== WHAT THE TASK REQUIRES ==
Track down each line that has the word "scene" and copy it.
^^^^^^^^
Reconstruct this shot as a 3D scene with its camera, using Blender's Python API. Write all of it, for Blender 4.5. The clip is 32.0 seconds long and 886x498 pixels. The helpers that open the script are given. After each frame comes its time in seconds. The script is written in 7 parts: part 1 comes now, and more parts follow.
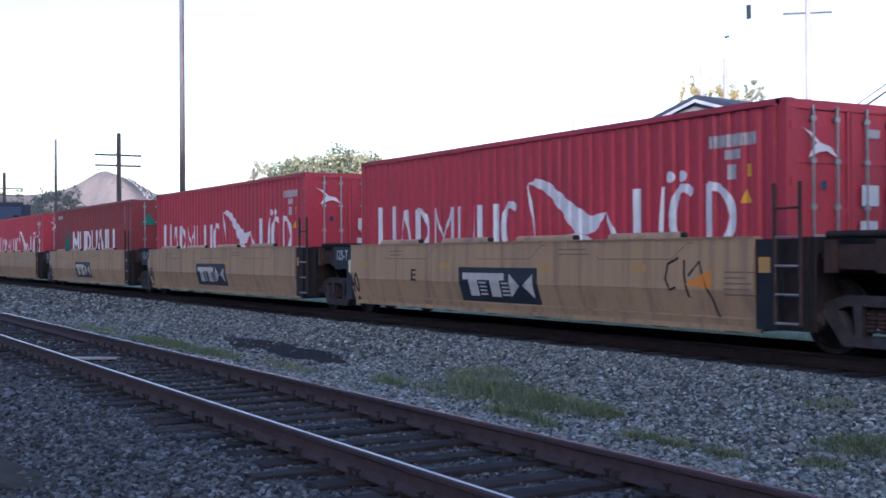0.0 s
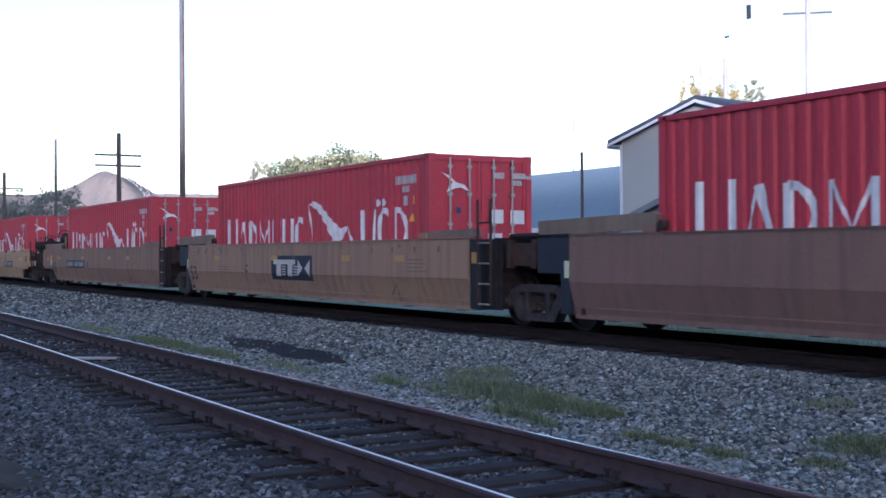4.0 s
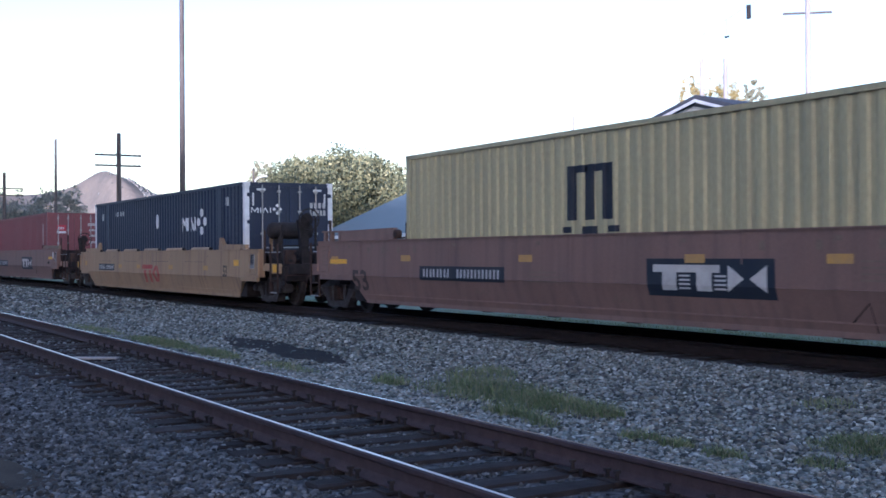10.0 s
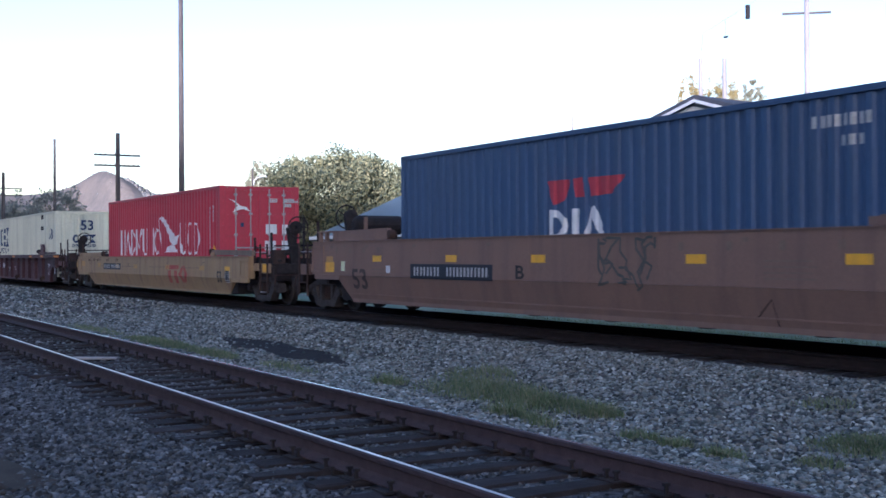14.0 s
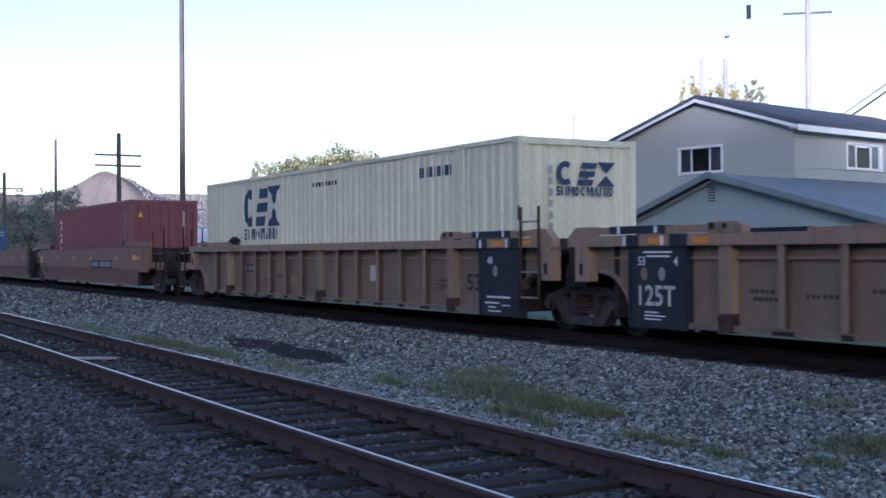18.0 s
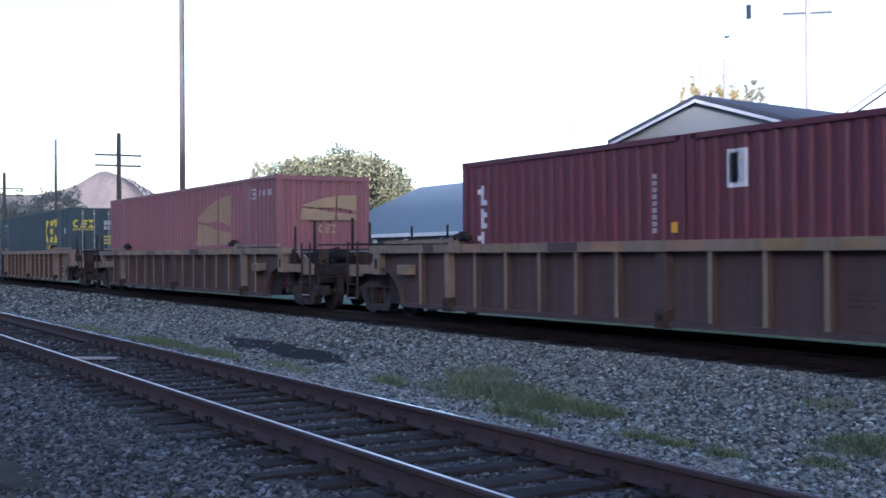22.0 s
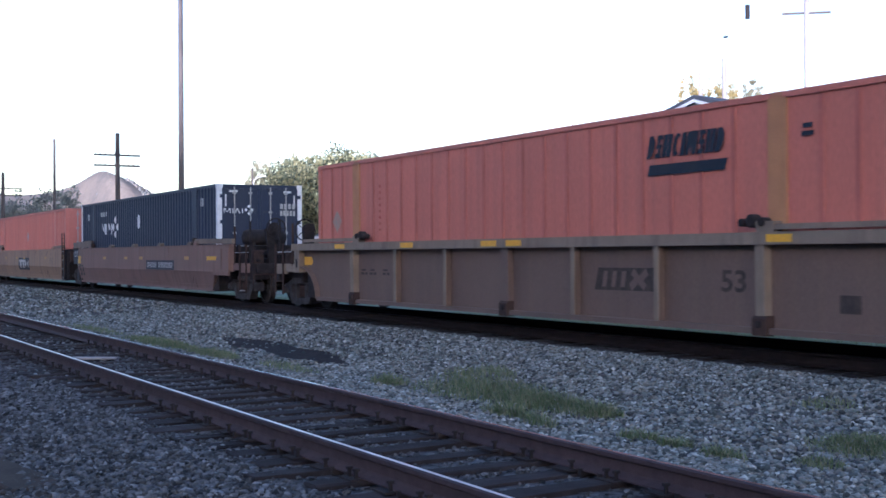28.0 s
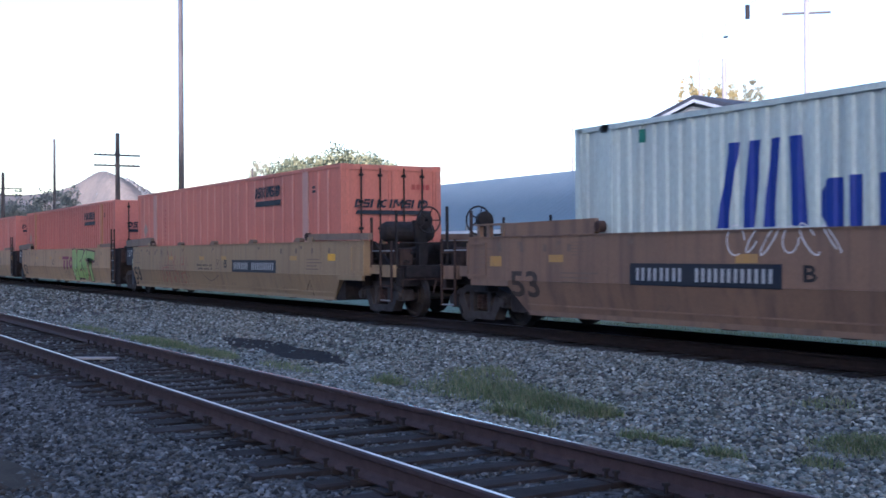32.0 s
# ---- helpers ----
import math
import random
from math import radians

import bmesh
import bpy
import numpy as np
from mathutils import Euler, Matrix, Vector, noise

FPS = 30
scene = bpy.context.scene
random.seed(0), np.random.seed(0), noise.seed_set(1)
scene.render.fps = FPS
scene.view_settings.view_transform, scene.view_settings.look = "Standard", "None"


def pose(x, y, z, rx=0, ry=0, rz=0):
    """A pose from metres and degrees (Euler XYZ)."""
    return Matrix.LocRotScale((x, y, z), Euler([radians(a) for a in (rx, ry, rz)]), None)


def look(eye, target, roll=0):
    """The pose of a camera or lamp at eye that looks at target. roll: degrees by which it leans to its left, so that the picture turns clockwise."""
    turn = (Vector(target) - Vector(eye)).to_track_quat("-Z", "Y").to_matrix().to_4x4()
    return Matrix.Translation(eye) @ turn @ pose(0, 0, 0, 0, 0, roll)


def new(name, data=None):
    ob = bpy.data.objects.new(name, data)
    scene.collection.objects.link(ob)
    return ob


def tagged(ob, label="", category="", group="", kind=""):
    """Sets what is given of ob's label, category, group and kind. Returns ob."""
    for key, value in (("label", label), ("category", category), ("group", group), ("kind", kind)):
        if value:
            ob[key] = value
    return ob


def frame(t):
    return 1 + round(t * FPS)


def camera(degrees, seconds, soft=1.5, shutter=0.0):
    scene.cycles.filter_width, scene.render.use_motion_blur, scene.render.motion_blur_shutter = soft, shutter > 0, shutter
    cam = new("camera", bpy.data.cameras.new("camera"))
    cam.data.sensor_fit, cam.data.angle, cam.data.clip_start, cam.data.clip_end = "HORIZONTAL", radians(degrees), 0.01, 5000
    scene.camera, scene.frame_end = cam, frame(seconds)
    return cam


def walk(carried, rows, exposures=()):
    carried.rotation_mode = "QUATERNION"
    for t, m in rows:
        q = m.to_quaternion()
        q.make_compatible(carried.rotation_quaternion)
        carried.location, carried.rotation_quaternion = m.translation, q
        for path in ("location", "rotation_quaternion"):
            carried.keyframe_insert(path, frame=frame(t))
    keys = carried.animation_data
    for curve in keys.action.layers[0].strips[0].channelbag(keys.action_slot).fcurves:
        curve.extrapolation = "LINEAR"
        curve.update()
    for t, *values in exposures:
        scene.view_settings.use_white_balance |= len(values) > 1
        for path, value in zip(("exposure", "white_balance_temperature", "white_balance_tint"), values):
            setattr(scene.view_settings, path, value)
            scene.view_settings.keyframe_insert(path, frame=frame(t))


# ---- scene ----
EXPO = 1.26
# ---------------------------------------------------------------- camera
EYE = (0.0, 0.0, 1.6)


def view(turn):
    a = -1.04174 + radians(turn)
    return look(EYE, (EYE[0] + 10 * math.sin(a), EYE[1] + 10 * math.cos(a), EYE[2] + 0.0385), -0.345)


cam = camera(41.5, 32.0, soft=1.6, shutter=0.08)
walk(cam, [(0, view(0)), (6, view(0)), (12.5, view(0)), (12.9, view(0.045)), (17.3, view(0.045)), (17.8, view(0)),
           (25.0, view(0)), (25.5, view(0.045)), (28, view(0.055)), (32, view(0.055))],
     [(t, EXPO + e, 4800, 24) for t, e in ((0, 0.05), (4, 0.05), (6, -0.06), (8, 0.04), (9, 0.12), (10, 0.02), (12, -0.1), (14, -0.08), (17, -0.03), (18, -0.2), (19, -0.32), (20, 0.05), (22, 0.08), (24, 0.15), (28, 0.17), (29, 0.06), (32, 0.1))])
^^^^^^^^
== TASK RESULT ==
Reconstruct this shot as a 3D scene with its camera, using Blender's Python API. Write all of it, for Blender 4.5. The clip is 32.0 seconds long and 886x498 pixels. The helpers that open the script are given. After each frame comes its time in seconds. The script is written in 7 parts: part 1 comes now, and more parts follow.
scene = bpy.context.scene
scene.render.fps = FPS
scene.view_settings.view_transform, scene.view_settings.look = "Standard", "None"
    scene.collection.objects.link(ob)
    scene.cycles.filter_width, scene.render.use_motion_blur, scene.render.motion_blur_shutter = soft, shutter > 0, shutter
    scene.camera, scene.frame_end = cam, frame(seconds)
        scene.view_settings.use_white_balance |= len(values) > 1
            setattr(scene.view_settings, path, value)
            scene.view_settings.keyframe_insert(path, frame=frame(t))
# ---- scene ----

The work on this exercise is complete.